__What the exercise asks__
Output the material exactly, but drop every image it holds.
· · · ·
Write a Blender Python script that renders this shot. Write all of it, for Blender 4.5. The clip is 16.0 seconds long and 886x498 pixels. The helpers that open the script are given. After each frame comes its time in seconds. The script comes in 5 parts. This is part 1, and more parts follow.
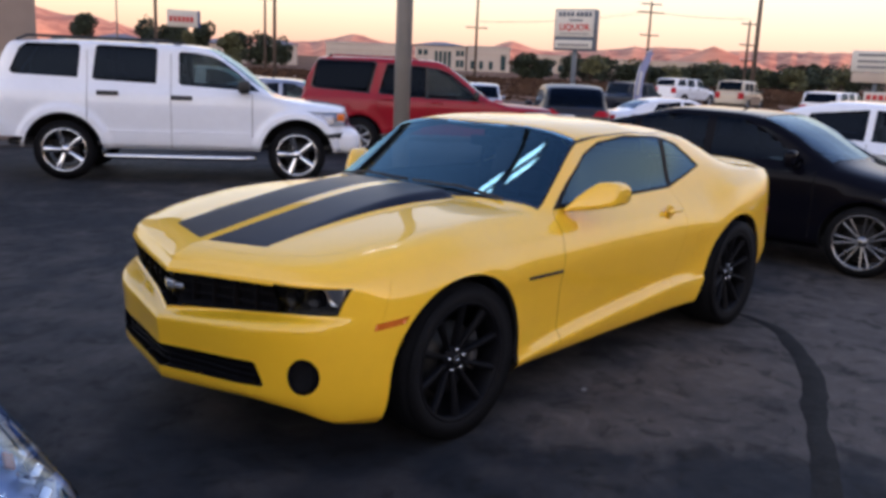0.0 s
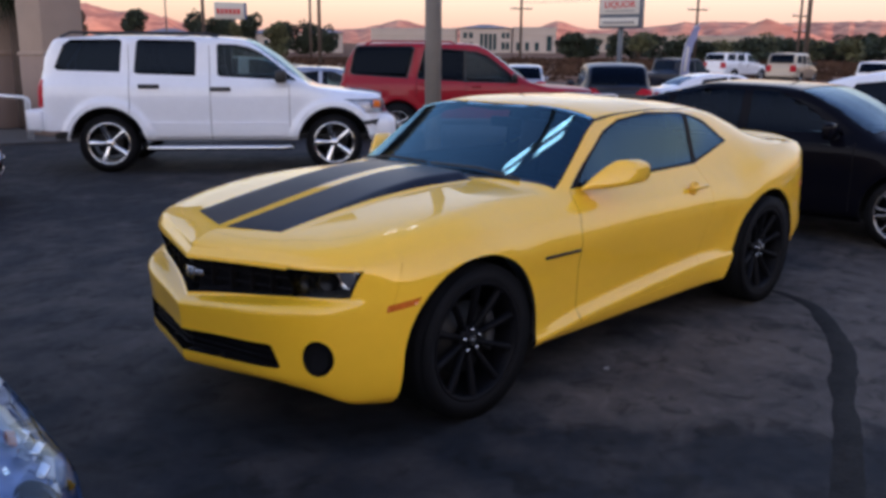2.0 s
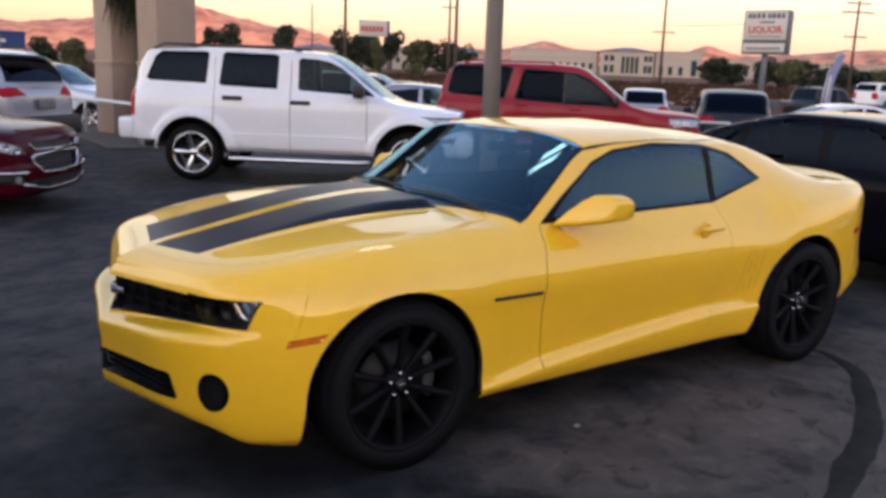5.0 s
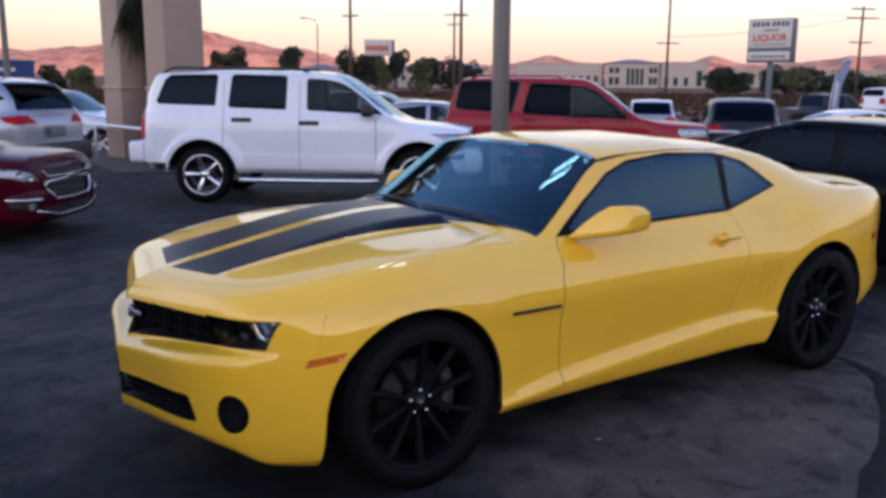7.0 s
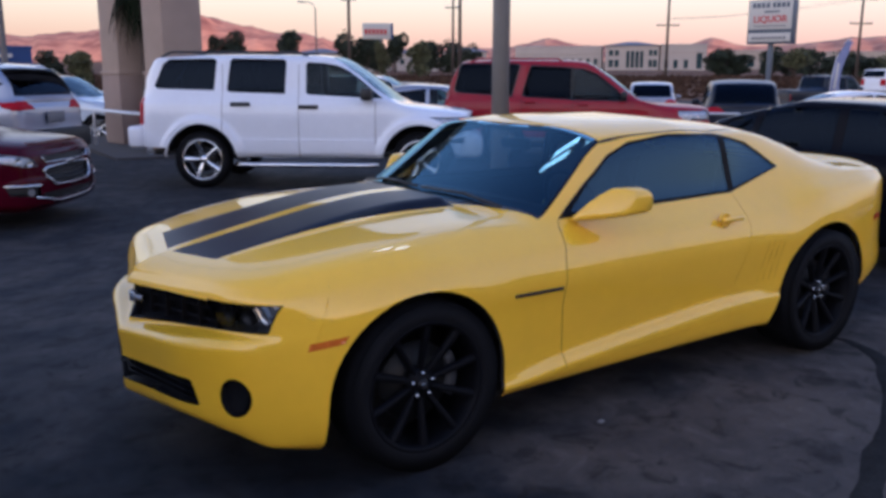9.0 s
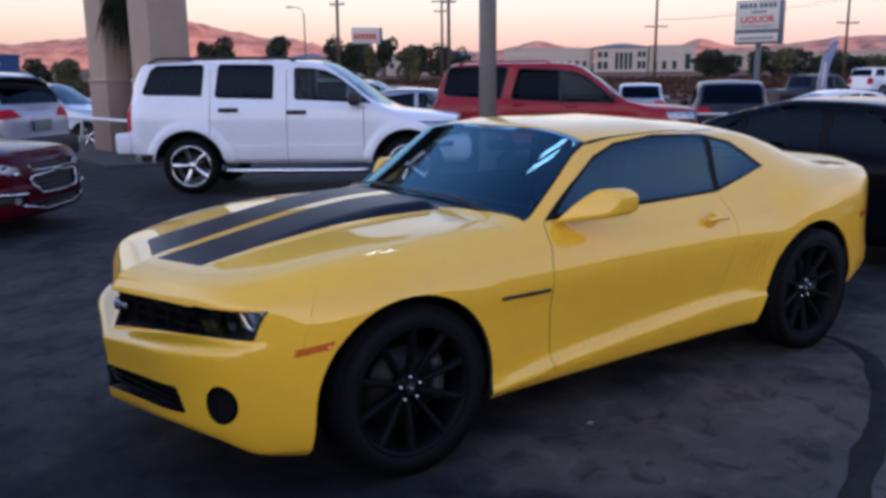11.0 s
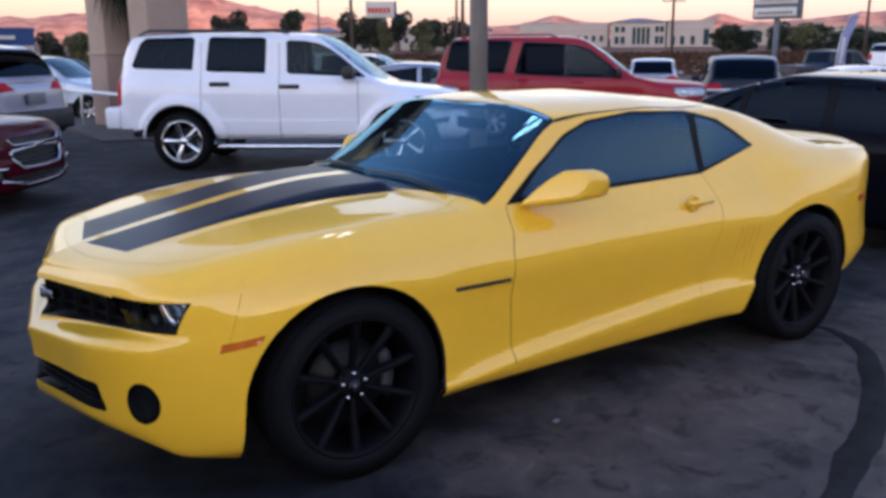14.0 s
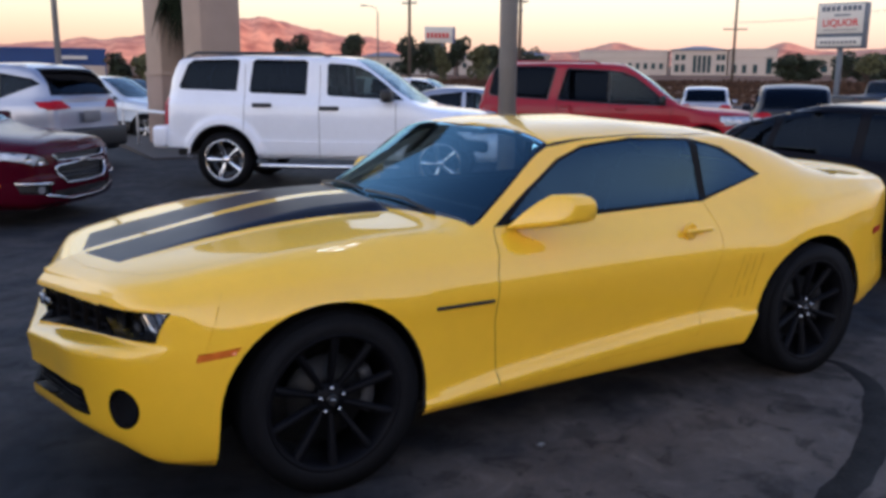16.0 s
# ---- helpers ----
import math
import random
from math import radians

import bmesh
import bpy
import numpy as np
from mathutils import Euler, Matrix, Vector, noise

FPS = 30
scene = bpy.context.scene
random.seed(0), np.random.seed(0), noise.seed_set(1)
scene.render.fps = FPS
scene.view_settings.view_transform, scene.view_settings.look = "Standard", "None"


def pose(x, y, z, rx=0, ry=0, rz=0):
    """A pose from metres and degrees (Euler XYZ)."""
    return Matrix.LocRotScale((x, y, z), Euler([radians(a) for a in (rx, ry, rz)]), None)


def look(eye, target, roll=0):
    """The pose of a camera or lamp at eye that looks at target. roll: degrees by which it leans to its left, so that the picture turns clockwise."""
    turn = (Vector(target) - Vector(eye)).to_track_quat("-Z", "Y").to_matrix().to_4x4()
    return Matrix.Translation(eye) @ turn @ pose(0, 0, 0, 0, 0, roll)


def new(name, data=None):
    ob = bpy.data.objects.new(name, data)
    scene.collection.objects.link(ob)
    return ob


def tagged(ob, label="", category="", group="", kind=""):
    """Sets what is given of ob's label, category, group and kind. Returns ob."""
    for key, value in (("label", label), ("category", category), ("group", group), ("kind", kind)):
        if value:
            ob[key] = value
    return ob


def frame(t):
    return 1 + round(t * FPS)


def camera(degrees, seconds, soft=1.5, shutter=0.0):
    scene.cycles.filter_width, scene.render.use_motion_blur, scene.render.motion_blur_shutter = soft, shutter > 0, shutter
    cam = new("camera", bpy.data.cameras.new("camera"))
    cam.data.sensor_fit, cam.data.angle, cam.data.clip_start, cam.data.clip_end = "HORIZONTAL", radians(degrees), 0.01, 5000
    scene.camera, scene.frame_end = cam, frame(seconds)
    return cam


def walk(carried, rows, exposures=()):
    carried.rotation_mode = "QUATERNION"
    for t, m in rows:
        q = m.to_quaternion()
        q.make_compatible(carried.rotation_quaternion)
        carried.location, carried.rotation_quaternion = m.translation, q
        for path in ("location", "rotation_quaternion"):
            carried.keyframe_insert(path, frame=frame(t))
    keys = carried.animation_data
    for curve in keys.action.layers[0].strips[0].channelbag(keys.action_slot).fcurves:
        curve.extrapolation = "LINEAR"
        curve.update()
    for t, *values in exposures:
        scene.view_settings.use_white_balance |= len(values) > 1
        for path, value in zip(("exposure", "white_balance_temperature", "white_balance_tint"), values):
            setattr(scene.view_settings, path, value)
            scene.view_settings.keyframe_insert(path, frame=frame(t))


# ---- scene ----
from collections import Counter

from mathutils import bvhtree

cam = camera(55.2, 16.0, soft=3.4)
PATH = [
    (0, (2.775, 3.24, 1.641), (1.315, 1.937, 1.23), 2.4),
    (0.5, (2.776, 3.259, 1.644), (1.354, 1.911, 1.24), 1.6),
    (1, (2.762, 3.285, 1.642), (1.377, 1.896, 1.25), 1.3),
    (1.5, (2.732, 3.339, 1.64), (1.367, 1.935, 1.233), 1.0),
    (2, (2.684, 3.382, 1.639), (1.311, 1.999, 1.189), 0.4),
    (2.5, (2.516, 3.375, 1.622), (1.208, 1.945, 1.128), 0.0),
    (3, (2.282, 3.383, 1.625), (0.98, 1.939, 1.156), 1.3),
    (3.5, (2.058, 3.492, 1.614), (0.832, 1.974, 1.175), 2.0),
    (4, (1.848, 3.627, 1.647), (0.691, 2.049, 1.232), 2.7),
    (4.5, (1.809, 3.669, 1.636), (0.667, 2.091, 1.185), 2.1),
    (5, (1.814, 3.665, 1.646), (0.672, 2.076, 1.234), 2.0),
    (5.2, (1.818, 3.658, 1.642), (0.699, 2.048, 1.247), 1.8),
    (7.5, (1.832, 3.633, 1.639), (0.7, 2.027, 1.266), 0.2),
    (8, (1.838, 3.627, 1.638), (0.705, 2.022, 1.267), 0.1),
    (8.5, (1.841, 3.631, 1.632), (0.717, 2.02, 1.255), 0.3),
    (9, (1.829, 3.624, 1.63), (0.706, 2.021, 1.219), 0.1),
    (9.2, (1.842, 3.636, 1.632), (0.701, 2.046, 1.219), 0.2),
    (11.3, (1.797, 3.631, 1.625), (0.655, 2.039, 1.221), -0.7),
    (11.5, (1.794, 3.63, 1.622), (0.629, 2.061, 1.196), -0.7),
    (12, (1.788, 3.635, 1.624), (0.661, 2.037, 1.202), -1.2),
    (12.5, (1.763, 3.649, 1.622), (0.611, 2.068, 1.202), -1.1),
    (13, (1.708, 3.662, 1.615), (0.465, 2.155, 1.186), -1.0),
    (13.5, (1.588, 3.621, 1.611), (0.404, 2.074, 1.156), -1.2),
    (14, (1.432, 3.556, 1.609), (0.329, 1.952, 1.151), -0.4),
    (14.5, (1.351, 3.58, 1.608), (0.371, 1.893, 1.168), -0.3),
    (15, (1.26, 3.698, 1.613), (0.329, 1.98, 1.183), 1.5),
    (15.5, (1.22, 3.754, 1.609), (0.284, 2.035, 1.198), 1.1),
    (16, (1.221, 3.754, 1.605), (0.219, 2.071, 1.202), 0.4),
]
walk(cam, [(t, look(eye, target, roll)) for t, eye, target, roll in PATH], exposures=[(0.0, 0.42, 5780, 20), (0.8, 0.34, 5780, 20), (1.5, 0.24, 5480, 21), (2.5, 0.27, 5730, 20), (3.0, 0.50, 6130, 19), (4.0, 0.58, 6230, 19), (5.2, 0.56, 6180, 18), (7.5, 0.25, 5230, 22), (8.0, 0.18, 5230, 22), (9.2, 0.14, 5080, 23), (12.6, 0.17, 5030, 22), (13.5, 0.20, 5080, 21), (14.0, 0.50, 5230, 19), (14.5, 0.44, 5380, 18), (16.0, 0.40, 5430, 17)])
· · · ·
__Problem solution__
Write a Blender Python script that renders this shot. Write all of it, for Blender 4.5. The clip is 16.0 seconds long and 886x498 pixels. The helpers that open the script are given. After each frame comes its time in seconds. The script comes in 5 parts. This is part 1, and more parts follow.
0.0 s
2.0 s
5.0 s
7.0 s
9.0 s
11.0 s
14.0 s
16.0 s
# ---- helpers ----
import math
import random
from math import radians

import bmesh
import bpy
import numpy as np
from mathutils import Euler, Matrix, Vector, noise

FPS = 30
scene = bpy.context.scene
random.seed(0), np.random.seed(0), noise.seed_set(1)
scene.render.fps = FPS
scene.view_settings.view_transform, scene.view_settings.look = "Standard", "None"


def pose(x, y, z, rx=0, ry=0, rz=0):
    """A pose from metres and degrees (Euler XYZ)."""
    return Matrix.LocRotScale((x, y, z), Euler([radians(a) for a in (rx, ry, rz)]), None)


def look(eye, target, roll=0):
    """The pose of a camera or lamp at eye that looks at target. roll: degrees by which it leans to its left, so that the picture turns clockwise."""
    turn = (Vector(target) - Vector(eye)).to_track_quat("-Z", "Y").to_matrix().to_4x4()
    return Matrix.Translation(eye) @ turn @ pose(0, 0, 0, 0, 0, roll)


def new(name, data=None):
    ob = bpy.data.objects.new(name, data)
    scene.collection.objects.link(ob)
    return ob


def tagged(ob, label="", category="", group="", kind=""):
    """Sets what is given of ob's label, category, group and kind. Returns ob."""
    for key, value in (("label", label), ("category", category), ("group", group), ("kind", kind)):
        if value:
            ob[key] = value
    return ob


def frame(t):
    return 1 + round(t * FPS)


def camera(degrees, seconds, soft=1.5, shutter=0.0):
    scene.cycles.filter_width, scene.render.use_motion_blur, scene.render.motion_blur_shutter = soft, shutter > 0, shutter
    cam = new("camera", bpy.data.cameras.new("camera"))
    cam.data.sensor_fit, cam.data.angle, cam.data.clip_start, cam.data.clip_end = "HORIZONTAL", radians(degrees), 0.01, 5000
    scene.camera, scene.frame_end = cam, frame(seconds)
    return cam


def walk(carried, rows, exposures=()):
    carried.rotation_mode = "QUATERNION"
    for t, m in rows:
        q = m.to_quaternion()
        q.make_compatible(carried.rotation_quaternion)
        carried.location, carried.rotation_quaternion = m.translation, q
        for path in ("location", "rotation_quaternion"):
            carried.keyframe_insert(path, frame=frame(t))
    keys = carried.animation_data
    for curve in keys.action.layers[0].strips[0].channelbag(keys.action_slot).fcurves:
        curve.extrapolation = "LINEAR"
        curve.update()
    for t, *values in exposures:
        scene.view_settings.use_white_balance |= len(values) > 1
        for path, value in zip(("exposure", "white_balance_temperature", "white_balance_tint"), values):
            setattr(scene.view_settings, path, value)
            scene.view_settings.keyframe_insert(path, frame=frame(t))


# ---- scene ----
from collections import Counter

from mathutils import bvhtree

cam = camera(55.2, 16.0, soft=3.4)
PATH = [
    (0, (2.775, 3.24, 1.641), (1.315, 1.937, 1.23), 2.4),
    (0.5, (2.776, 3.259, 1.644), (1.354, 1.911, 1.24), 1.6),
    (1, (2.762, 3.285, 1.642), (1.377, 1.896, 1.25), 1.3),
    (1.5, (2.732, 3.339, 1.64), (1.367, 1.935, 1.233), 1.0),
    (2, (2.684, 3.382, 1.639), (1.311, 1.999, 1.189), 0.4),
    (2.5, (2.516, 3.375, 1.622), (1.208, 1.945, 1.128), 0.0),
    (3, (2.282, 3.383, 1.625), (0.98, 1.939, 1.156), 1.3),
    (3.5, (2.058, 3.492, 1.614), (0.832, 1.974, 1.175), 2.0),
    (4, (1.848, 3.627, 1.647), (0.691, 2.049, 1.232), 2.7),
    (4.5, (1.809, 3.669, 1.636), (0.667, 2.091, 1.185), 2.1),
    (5, (1.814, 3.665, 1.646), (0.672, 2.076, 1.234), 2.0),
    (5.2, (1.818, 3.658, 1.642), (0.699, 2.048, 1.247), 1.8),
    (7.5, (1.832, 3.633, 1.639), (0.7, 2.027, 1.266), 0.2),
    (8, (1.838, 3.627, 1.638), (0.705, 2.022, 1.267), 0.1),
    (8.5, (1.841, 3.631, 1.632), (0.717, 2.02, 1.255), 0.3),
    (9, (1.829, 3.624, 1.63), (0.706, 2.021, 1.219), 0.1),
    (9.2, (1.842, 3.636, 1.632), (0.701, 2.046, 1.219), 0.2),
    (11.3, (1.797, 3.631, 1.625), (0.655, 2.039, 1.221), -0.7),
    (11.5, (1.794, 3.63, 1.622), (0.629, 2.061, 1.196), -0.7),
    (12, (1.788, 3.635, 1.624), (0.661, 2.037, 1.202), -1.2),
    (12.5, (1.763, 3.649, 1.622), (0.611, 2.068, 1.202), -1.1),
    (13, (1.708, 3.662, 1.615), (0.465, 2.155, 1.186), -1.0),
    (13.5, (1.588, 3.621, 1.611), (0.404, 2.074, 1.156), -1.2),
    (14, (1.432, 3.556, 1.609), (0.329, 1.952, 1.151), -0.4),
    (14.5, (1.351, 3.58, 1.608), (0.371, 1.893, 1.168), -0.3),
    (15, (1.26, 3.698, 1.613), (0.329, 1.98, 1.183), 1.5),
    (15.5, (1.22, 3.754, 1.609), (0.284, 2.035, 1.198), 1.1),
    (16, (1.221, 3.754, 1.605), (0.219, 2.071, 1.202), 0.4),
]
walk(cam, [(t, look(eye, target, roll)) for t, eye, target, roll in PATH], exposures=[(0.0, 0.42, 5780, 20), (0.8, 0.34, 5780, 20), (1.5, 0.24, 5480, 21), (2.5, 0.27, 5730, 20), (3.0, 0.50, 6130, 19), (4.0, 0.58, 6230, 19), (5.2, 0.56, 6180, 18), (7.5, 0.25, 5230, 22), (8.0, 0.18, 5230, 22), (9.2, 0.14, 5080, 23), (12.6, 0.17, 5030, 22), (13.5, 0.20, 5080, 21), (14.0, 0.50, 5230, 19), (14.5, 0.44, 5380, 18), (16.0, 0.40, 5430, 17)])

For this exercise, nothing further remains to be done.